SUPPLIED DATA:
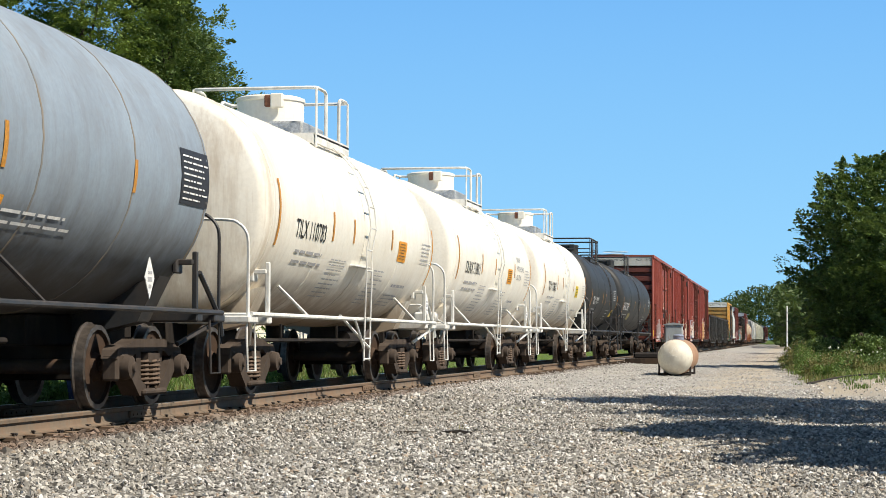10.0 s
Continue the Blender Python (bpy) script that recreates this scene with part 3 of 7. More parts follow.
        part("placard_board", Shape().box(*X(W + 0.05, W + 0.09), h - 1.45, h - 1.1, 1.45, 1.75, 0.01), UNDER, side)
        part("placard_board", Shape().box(*X(W + 0.05, W + 0.10), h - 1.75, h - 1.55, H - 0.75, H - 0.45, 0.02), UNDER, side)
    # roof
    s = Shape()
    s.prism([(-W - 0.03, H - 0.04), (0, H - 0.015), (W + 0.03, H - 0.04), (W - 0.05, H - 0.12), (-W + 0.05, H - 0.12)], "y", -h - 0.01, h + 0.01)
    roof = part("roof", s, roofmat, car)
    for i in range(13):
        y = -h + 0.4 + (L - 0.8) * i / 12
        part("roof_seam", Shape().prism([(-W - 0.02, H - 0.035), (0, H - 0.02), (W + 0.02, H - 0.035), (W + 0.02, H - 0.012), (0, H + 0.012), (-W - 0.02, H - 0.012)], "y", y - 0.03, y + 0.03), roofmat, roof)
    part("floor", Shape().box(-W + 0.05, W - 0.05, -h + 0.1, h - 0.1, 0.92, 1.05), UNDER, car)
    for e in (-1, 1):
        Y = lambda a, b: (min(e * a, e * b), max(e * a, e * b))
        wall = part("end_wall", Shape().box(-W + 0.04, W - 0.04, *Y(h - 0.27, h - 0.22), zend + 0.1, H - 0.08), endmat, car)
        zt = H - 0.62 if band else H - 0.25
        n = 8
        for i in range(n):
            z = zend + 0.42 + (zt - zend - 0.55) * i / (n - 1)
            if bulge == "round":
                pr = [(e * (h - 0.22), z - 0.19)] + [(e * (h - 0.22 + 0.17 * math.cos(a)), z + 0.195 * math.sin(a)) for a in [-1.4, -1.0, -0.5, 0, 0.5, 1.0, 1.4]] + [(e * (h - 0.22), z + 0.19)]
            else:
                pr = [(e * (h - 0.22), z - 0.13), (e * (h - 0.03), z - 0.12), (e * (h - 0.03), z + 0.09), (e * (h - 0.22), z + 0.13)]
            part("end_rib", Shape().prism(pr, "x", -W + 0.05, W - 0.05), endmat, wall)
        if band:
            part("end_band", Shape().box(-W + 0.015, W - 0.015, *Y(h - 0.12, h - 0.004), H - 0.55, H - 0.03), band, wall, "pale top band on the car end")
        for d in (-1, 1):
            part("corner_post", Shape().box(*((W - 0.06, W + 0.012) if d > 0 else (-W - 0.012, -W + 0.06)), *Y(h - 0.14, h + 0.02), zend, H - 0.05, 0.015), mat, car)
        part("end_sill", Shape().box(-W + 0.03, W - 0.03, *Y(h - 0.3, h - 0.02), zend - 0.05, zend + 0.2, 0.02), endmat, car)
        coupler(car, e * (h - 0.05), e)
        truck(car, e * (h - 1.64), steady)
        for d in (-1, 1):
            ya = e * h - (0.05 if e > 0 else -0.05) - (0.5 if e > 0 else 0)
            x = W + 0.055 if d > 0 else -W - 0.125
            if stiles:
                ladder(car, hw, x, ya, ya + 0.5, 0.92, 2.55 if e < 0 else 2.1, 5 if d > 0 else 0, off=0.07)
            else:
                for z in (0.98, 1.36, 1.74, 2.12):
                    grab(car, hw, (d * W, ya + 0.02, z), (d * W, ya + 0.46, z), (d * 0.10, 0, 0))
            steps(car, hw, d * (W - 0.02), ya + 0.05)
            if not steady:
                st = Shape()
                for x in (d * (W - 0.66), d * (W - 0.12)):
                    st.box(x - 0.022, x + 0.022, *Y(h + 0.03, h + 0.06), 0.95, 2.5)
                    for z in (1.05, 2.4):
                        st.box(x - 0.015, x + 0.015, *Y(h - 0.22, h + 0.03), z - 0.02, z + 0.02)
                lad = part("end_ladder", st, hw, car)
                for z in (1.05, 1.45, 1.85, 2.3):
                    part("rung", Shape().tube([(d * (W - 0.66), e * (h + 0.045), z), (d * (W - 0.12), e * (h + 0.045), z)], 0.013, 6), hw, lad)
        part("crossover_platform", Shape().box(-0.75, 0.75, *Y(h - 0.02, h + 0.28), 1.22, 1.26, 0.01), GALV, car)
        part("brake_step", Shape().box(-0.1, 0.5, *Y(h - 0.05, h + 0.1), 1.9, 1.94), mat, car)
    underframe(car, L, UNDER)
    return car, L


def tank_surface(R, zc, phi, extra=0.0):
    return (R + extra) * math.cos(phi), zc + (R + extra) * math.sin(phi)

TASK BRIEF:
Restate the data above exactly, stripping out each image.

TASK RESPONSE:
10.0 s
Continue the Blender Python (bpy) script that recreates this scene with part 3 of 7. More parts follow.
        part("placard_board", Shape().box(*X(W + 0.05, W + 0.09), h - 1.45, h - 1.1, 1.45, 1.75, 0.01), UNDER, side)
        part("placard_board", Shape().box(*X(W + 0.05, W + 0.10), h - 1.75, h - 1.55, H - 0.75, H - 0.45, 0.02), UNDER, side)
    # roof
    s = Shape()
    s.prism([(-W - 0.03, H - 0.04), (0, H - 0.015), (W + 0.03, H - 0.04), (W - 0.05, H - 0.12), (-W + 0.05, H - 0.12)], "y", -h - 0.01, h + 0.01)
    roof = part("roof", s, roofmat, car)
    for i in range(13):
        y = -h + 0.4 + (L - 0.8) * i / 12
        part("roof_seam", Shape().prism([(-W - 0.02, H - 0.035), (0, H - 0.02), (W + 0.02, H - 0.035), (W + 0.02, H - 0.012), (0, H + 0.012), (-W - 0.02, H - 0.012)], "y", y - 0.03, y + 0.03), roofmat, roof)
    part("floor", Shape().box(-W + 0.05, W - 0.05, -h + 0.1, h - 0.1, 0.92, 1.05), UNDER, car)
    for e in (-1, 1):
        Y = lambda a, b: (min(e * a, e * b), max(e * a, e * b))
        wall = part("end_wall", Shape().box(-W + 0.04, W - 0.04, *Y(h - 0.27, h - 0.22), zend + 0.1, H - 0.08), endmat, car)
        zt = H - 0.62 if band else H - 0.25
        n = 8
        for i in range(n):
            z = zend + 0.42 + (zt - zend - 0.55) * i / (n - 1)
            if bulge == "round":
                pr = [(e * (h - 0.22), z - 0.19)] + [(e * (h - 0.22 + 0.17 * math.cos(a)), z + 0.195 * math.sin(a)) for a in [-1.4, -1.0, -0.5, 0, 0.5, 1.0, 1.4]] + [(e * (h - 0.22), z + 0.19)]
            else:
                pr = [(e * (h - 0.22), z - 0.13), (e * (h - 0.03), z - 0.12), (e * (h - 0.03), z + 0.09), (e * (h - 0.22), z + 0.13)]
            part("end_rib", Shape().prism(pr, "x", -W + 0.05, W - 0.05), endmat, wall)
        if band:
            part("end_band", Shape().box(-W + 0.015, W - 0.015, *Y(h - 0.12, h - 0.004), H - 0.55, H - 0.03), band, wall, "pale top band on the car end")
        for d in (-1, 1):
            part("corner_post", Shape().box(*((W - 0.06, W + 0.012) if d > 0 else (-W - 0.012, -W + 0.06)), *Y(h - 0.14, h + 0.02), zend, H - 0.05, 0.015), mat, car)
        part("end_sill", Shape().box(-W + 0.03, W - 0.03, *Y(h - 0.3, h - 0.02), zend - 0.05, zend + 0.2, 0.02), endmat, car)
        coupler(car, e * (h - 0.05), e)
        truck(car, e * (h - 1.64), steady)
        for d in (-1, 1):
            ya = e * h - (0.05 if e > 0 else -0.05) - (0.5 if e > 0 else 0)
            x = W + 0.055 if d > 0 else -W - 0.125
            if stiles:
                ladder(car, hw, x, ya, ya + 0.5, 0.92, 2.55 if e < 0 else 2.1, 5 if d > 0 else 0, off=0.07)
            else:
                for z in (0.98, 1.36, 1.74, 2.12):
                    grab(car, hw, (d * W, ya + 0.02, z), (d * W, ya + 0.46, z), (d * 0.10, 0, 0))
            steps(car, hw, d * (W - 0.02), ya + 0.05)
            if not steady:
                st = Shape()
                for x in (d * (W - 0.66), d * (W - 0.12)):
                    st.box(x - 0.022, x + 0.022, *Y(h + 0.03, h + 0.06), 0.95, 2.5)
                    for z in (1.05, 2.4):
                        st.box(x - 0.015, x + 0.015, *Y(h - 0.22, h + 0.03), z - 0.02, z + 0.02)
                lad = part("end_ladder", st, hw, car)
                for z in (1.05, 1.45, 1.85, 2.3):
                    part("rung", Shape().tube([(d * (W - 0.66), e * (h + 0.045), z), (d * (W - 0.12), e * (h + 0.045), z)], 0.013, 6), hw, lad)
        part("crossover_platform", Shape().box(-0.75, 0.75, *Y(h - 0.02, h + 0.28), 1.22, 1.26, 0.01), GALV, car)
        part("brake_step", Shape().box(-0.1, 0.5, *Y(h - 0.05, h + 0.1), 1.9, 1.94), mat, car)
    underframe(car, L, UNDER)
    return car, L


def tank_surface(R, zc, phi, extra=0.0):
    return (R + extra) * math.cos(phi), zc + (R + extra) * math.sin(phi)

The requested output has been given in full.